►
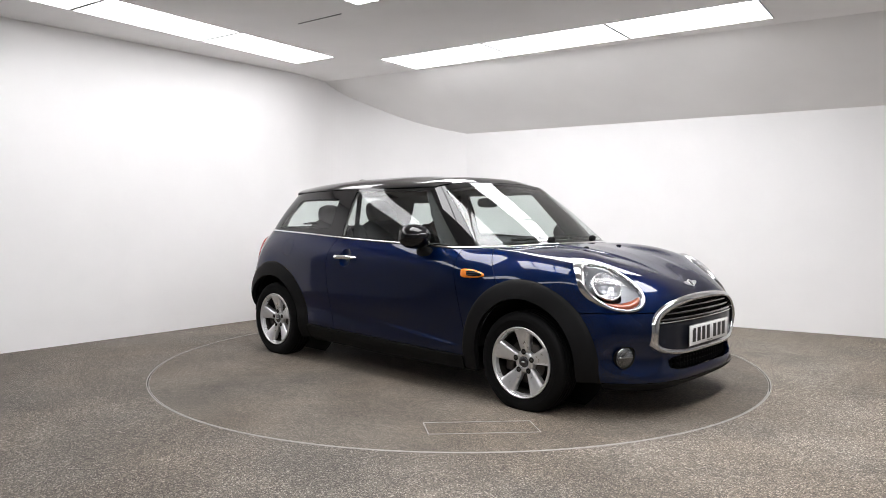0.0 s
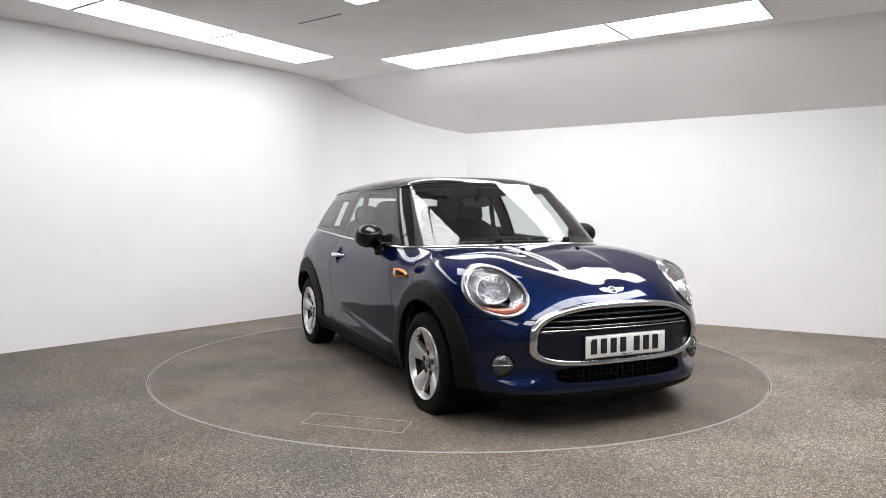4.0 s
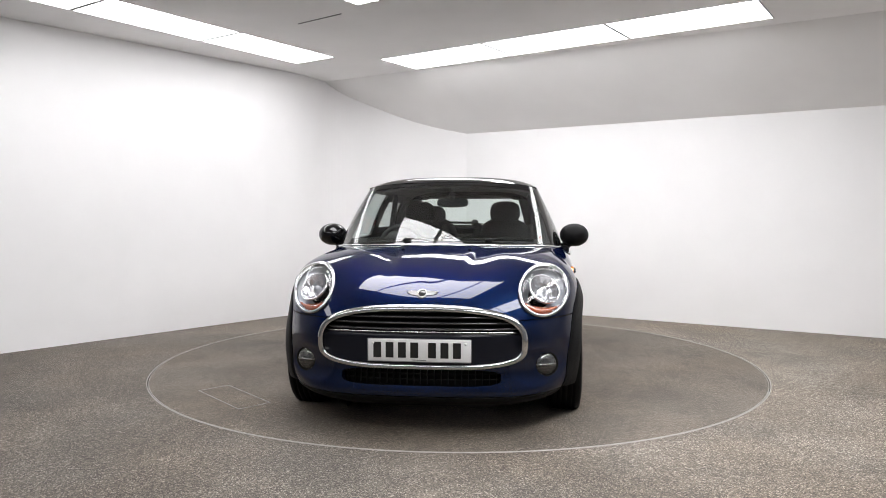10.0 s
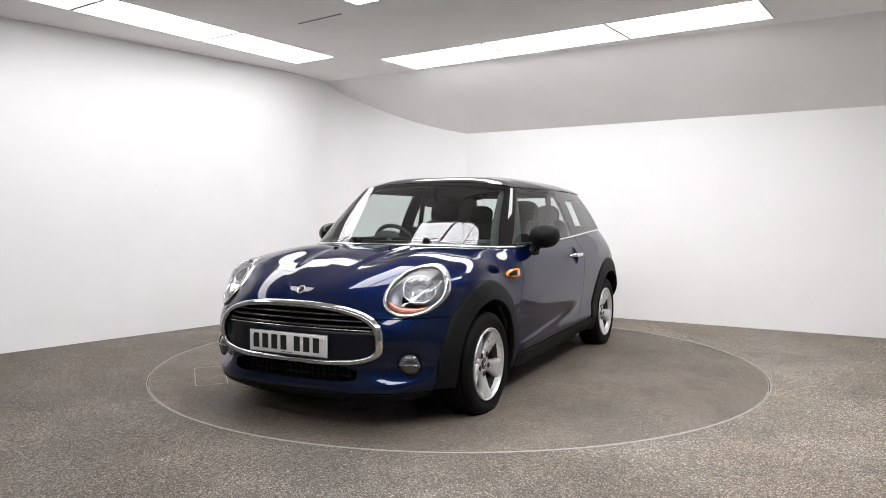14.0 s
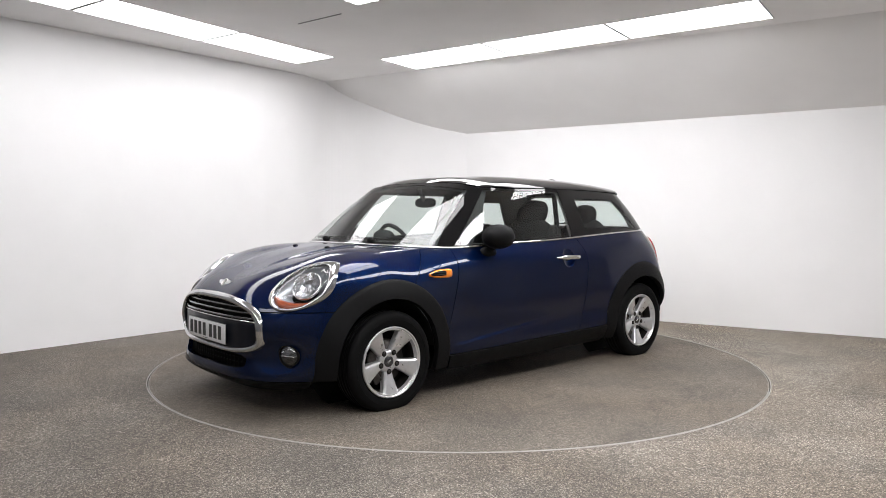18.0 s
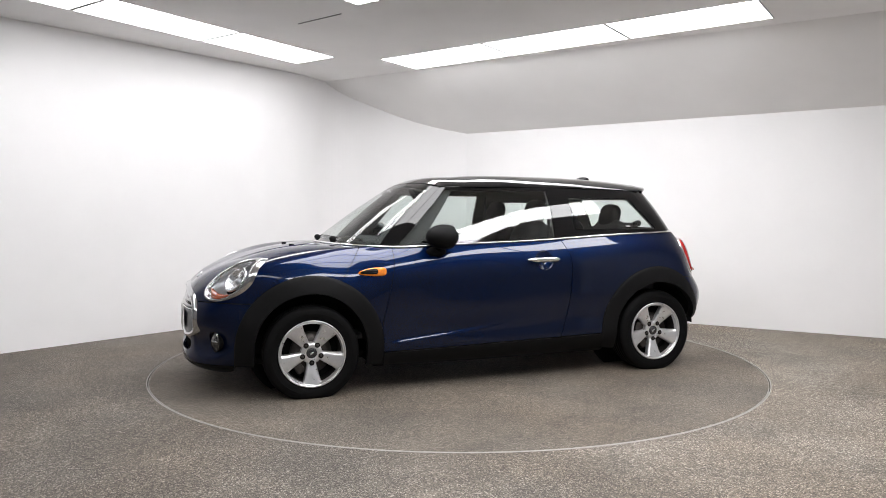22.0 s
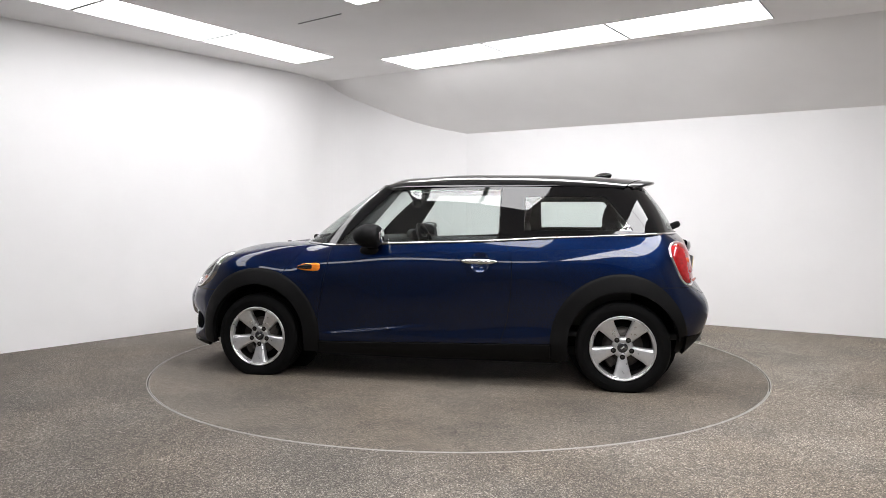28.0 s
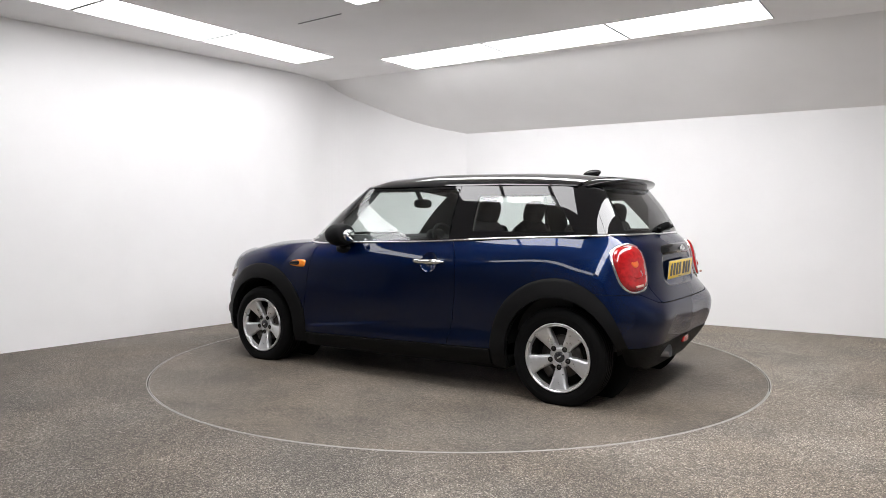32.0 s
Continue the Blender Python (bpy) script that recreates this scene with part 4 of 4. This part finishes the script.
◄
TASK DIRECTIONS:
Copy the material exactly. Do not include the pictures.

SOLVED PROBLEM:
0.0 s
4.0 s
10.0 s
14.0 s
18.0 s
22.0 s
28.0 s
32.0 s
Continue the Blender Python (bpy) script that recreates this scene with part 4 of 4. This part finishes the script.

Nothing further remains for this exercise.